Photos remind you it happened. Video lets you relive it.

Both matter. Both serve a purpose. But they're not interchangeable.

Think about home videos from your childhood. You don't watch them for technical quality or perfect lighting. You watch them to hear your mom's voice, see your dad's laugh, remember how it felt to be that age.

Your first look video serves the same purpose 20 years from now. It's not about how you looked—it's about preserving how it felt.

Why This Moment Deserves Video

Your wedding day will be incredible. It will also be a blur. You'll be pulled in a dozen directions, experiencing a hundred emotions, trying to soak in every moment while also staying on timeline and making sure Aunt Carol gets the vegetarian meal.

The first look is different.

It's one of the only moments that's just yours. Private. Genuine. Unhurried. No audience watching. No performance. No timeline pressure. Just two people feeling everything.

That's why it deserves more than photos. Not because photos aren't enough for other moments, but because this moment is too important to only have frozen images.

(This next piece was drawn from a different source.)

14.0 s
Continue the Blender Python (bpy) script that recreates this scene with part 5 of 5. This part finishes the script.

You'll want to go back to this feeling. On your fifth anniversary when life is stressful and you need to remember why you chose each other. On your twentieth when you want to show your kids what young love looked like. On a random Tuesday when you just need to feel something beautiful.

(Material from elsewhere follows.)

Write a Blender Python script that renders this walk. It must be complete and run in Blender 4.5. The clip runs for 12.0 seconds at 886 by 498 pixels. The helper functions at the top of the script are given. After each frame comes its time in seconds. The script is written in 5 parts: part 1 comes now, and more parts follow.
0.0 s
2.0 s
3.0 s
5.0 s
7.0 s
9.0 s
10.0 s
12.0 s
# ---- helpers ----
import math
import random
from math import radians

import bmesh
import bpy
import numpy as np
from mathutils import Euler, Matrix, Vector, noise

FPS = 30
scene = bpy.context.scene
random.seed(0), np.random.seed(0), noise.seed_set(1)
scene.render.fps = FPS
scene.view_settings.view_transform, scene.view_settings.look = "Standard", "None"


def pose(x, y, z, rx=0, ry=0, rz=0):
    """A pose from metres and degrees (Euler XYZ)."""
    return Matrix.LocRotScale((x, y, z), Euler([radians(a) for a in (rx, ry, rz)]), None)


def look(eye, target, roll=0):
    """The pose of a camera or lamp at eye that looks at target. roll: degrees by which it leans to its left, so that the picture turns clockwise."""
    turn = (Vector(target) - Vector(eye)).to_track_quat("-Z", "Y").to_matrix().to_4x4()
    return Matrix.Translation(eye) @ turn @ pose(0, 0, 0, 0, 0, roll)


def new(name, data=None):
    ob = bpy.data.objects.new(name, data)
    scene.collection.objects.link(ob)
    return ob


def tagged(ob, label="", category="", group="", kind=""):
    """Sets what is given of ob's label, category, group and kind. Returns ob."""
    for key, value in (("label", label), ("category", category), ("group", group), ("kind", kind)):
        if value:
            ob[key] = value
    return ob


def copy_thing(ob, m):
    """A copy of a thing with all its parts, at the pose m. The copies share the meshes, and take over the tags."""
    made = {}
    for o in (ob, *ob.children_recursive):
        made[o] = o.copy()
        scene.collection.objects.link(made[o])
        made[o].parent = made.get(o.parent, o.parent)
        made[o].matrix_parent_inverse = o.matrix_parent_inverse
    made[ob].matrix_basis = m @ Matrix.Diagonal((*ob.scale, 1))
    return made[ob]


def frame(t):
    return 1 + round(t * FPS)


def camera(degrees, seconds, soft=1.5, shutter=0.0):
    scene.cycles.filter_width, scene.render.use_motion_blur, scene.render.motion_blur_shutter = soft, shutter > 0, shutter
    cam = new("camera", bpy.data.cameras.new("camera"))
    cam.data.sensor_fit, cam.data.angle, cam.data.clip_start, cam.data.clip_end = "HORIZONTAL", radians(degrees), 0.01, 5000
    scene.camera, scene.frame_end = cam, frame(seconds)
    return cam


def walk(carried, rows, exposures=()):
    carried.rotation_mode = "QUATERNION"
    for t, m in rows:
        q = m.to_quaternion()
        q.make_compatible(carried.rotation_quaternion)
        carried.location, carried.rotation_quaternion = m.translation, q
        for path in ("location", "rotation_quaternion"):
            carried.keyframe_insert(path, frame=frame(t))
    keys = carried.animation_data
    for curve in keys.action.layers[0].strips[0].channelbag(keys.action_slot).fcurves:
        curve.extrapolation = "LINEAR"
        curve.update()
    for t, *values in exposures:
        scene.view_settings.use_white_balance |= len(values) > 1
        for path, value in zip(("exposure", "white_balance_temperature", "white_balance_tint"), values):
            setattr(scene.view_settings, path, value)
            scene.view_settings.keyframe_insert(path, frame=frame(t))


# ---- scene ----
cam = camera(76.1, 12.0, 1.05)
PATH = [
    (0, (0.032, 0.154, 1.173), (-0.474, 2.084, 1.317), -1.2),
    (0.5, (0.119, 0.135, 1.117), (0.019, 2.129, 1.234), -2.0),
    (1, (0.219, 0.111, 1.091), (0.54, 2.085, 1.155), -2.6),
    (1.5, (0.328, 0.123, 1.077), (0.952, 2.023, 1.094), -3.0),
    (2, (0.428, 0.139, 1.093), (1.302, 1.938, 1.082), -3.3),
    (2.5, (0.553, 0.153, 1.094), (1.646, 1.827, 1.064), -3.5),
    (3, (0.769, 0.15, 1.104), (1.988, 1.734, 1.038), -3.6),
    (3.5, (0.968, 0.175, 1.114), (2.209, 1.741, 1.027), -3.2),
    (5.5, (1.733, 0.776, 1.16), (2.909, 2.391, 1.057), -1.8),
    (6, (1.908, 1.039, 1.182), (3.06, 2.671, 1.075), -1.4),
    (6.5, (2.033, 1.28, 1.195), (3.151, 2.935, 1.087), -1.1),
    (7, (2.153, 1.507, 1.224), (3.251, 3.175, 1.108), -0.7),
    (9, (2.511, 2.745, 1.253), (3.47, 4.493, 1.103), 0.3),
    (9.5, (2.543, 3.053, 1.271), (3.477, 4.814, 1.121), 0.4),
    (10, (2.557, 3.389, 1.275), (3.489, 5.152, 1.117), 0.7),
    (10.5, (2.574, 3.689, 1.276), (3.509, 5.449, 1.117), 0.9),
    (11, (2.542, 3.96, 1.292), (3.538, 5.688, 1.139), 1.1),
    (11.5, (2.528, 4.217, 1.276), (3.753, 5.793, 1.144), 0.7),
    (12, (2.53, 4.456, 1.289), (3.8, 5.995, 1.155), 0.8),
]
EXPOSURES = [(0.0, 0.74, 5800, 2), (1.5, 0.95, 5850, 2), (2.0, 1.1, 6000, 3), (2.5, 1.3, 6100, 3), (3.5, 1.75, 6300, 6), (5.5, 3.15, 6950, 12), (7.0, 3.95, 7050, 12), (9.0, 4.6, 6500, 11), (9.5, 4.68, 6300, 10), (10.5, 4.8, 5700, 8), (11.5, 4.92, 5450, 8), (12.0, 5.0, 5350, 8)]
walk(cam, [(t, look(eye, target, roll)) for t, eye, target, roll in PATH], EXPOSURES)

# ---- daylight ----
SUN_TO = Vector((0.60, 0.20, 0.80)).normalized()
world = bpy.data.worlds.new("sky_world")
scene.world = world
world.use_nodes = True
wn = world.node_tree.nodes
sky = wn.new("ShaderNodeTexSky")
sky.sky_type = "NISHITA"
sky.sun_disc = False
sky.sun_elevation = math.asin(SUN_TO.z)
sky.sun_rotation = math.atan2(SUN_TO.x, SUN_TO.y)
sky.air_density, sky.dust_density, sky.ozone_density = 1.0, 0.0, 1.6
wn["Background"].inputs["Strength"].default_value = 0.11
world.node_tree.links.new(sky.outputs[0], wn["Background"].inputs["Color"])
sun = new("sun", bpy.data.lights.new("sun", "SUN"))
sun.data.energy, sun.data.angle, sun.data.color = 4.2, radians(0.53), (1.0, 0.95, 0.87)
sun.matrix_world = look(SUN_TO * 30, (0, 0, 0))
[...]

Video is the only way to actually do it. To hear the words. To see the progression of emotion. To be transported back to that exact moment when everything was perfect and possible and overwhelming.

This is part of why comprehensive wedding videography coverage matters—capturing not just your first look, but every meaningful moment throughout your celebration.

Frequently Asked Questions

How long does a first look usually last?
The actual emotional reaction lasts about 60-90 seconds, though the complete first look experience—including your initial conversation and quiet time together—typically runs 5-10 minutes. If you're exchanging vows during your first look, plan for 15-20 minutes.

Will having video cameras make the first look feel less intimate?
Most couples tell us they forgot cameras were there within 30 seconds. The moment is too overwhelming to be self-conscious. You'll be entirely focused on each other, not us.

What if we're not "crying/emotional" people?
Not every first look involves tears, and that's completely okay. Some couples laugh, some are quiet, some are playful. Video captures YOUR authentic reaction—whatever that is. All versions are beautiful because all versions are real.

Do we need to plan what we'll say to each other?
Please don't. The beauty of first look video is capturing what you naturally, authentically say in that moment. Planned words sound planned. Spontaneous words sound real. Trust that whatever comes out in the moment will be exactly right.

What if we're not doing a first look at all?
That's a completely valid choice! If you're waiting until the ceremony to see each other, that moment deserves video for the same reasons—you'll want to preserve the exact look on your partner's face, the words exchanged during the ceremony, the emotions you both felt.

Can first looks with parents/siblings be on video too?
Absolutely. These moments are equally precious and equally deserving of preservation. We've captured parents seeing their children and completely breaking down—moments those families treasure forever.

Should we do our vow exchange during the first look or at the ceremony?
This is entirely personal. Many couples are choosing to exchange private, intimate vows during their first look and save traditional vows for the ceremony. Some exchange all their vows privately and skip ceremony vows entirely. Both approaches work beautifully—the key is that private vows especially need video, since no one else is there to remember what was said.

The Bottom Line

Photos capture how you looked.
Video captures how it felt.

Your first look lasts 60 seconds. Your video makes it last forever.

That's not marketing language. That's the simple truth from filming hundreds of first looks and hearing from couples years later about which moments they return to again and again.

It's always the video. Because video doesn't just remind you something beautiful happened—it transports you back to exactly how it felt when it did.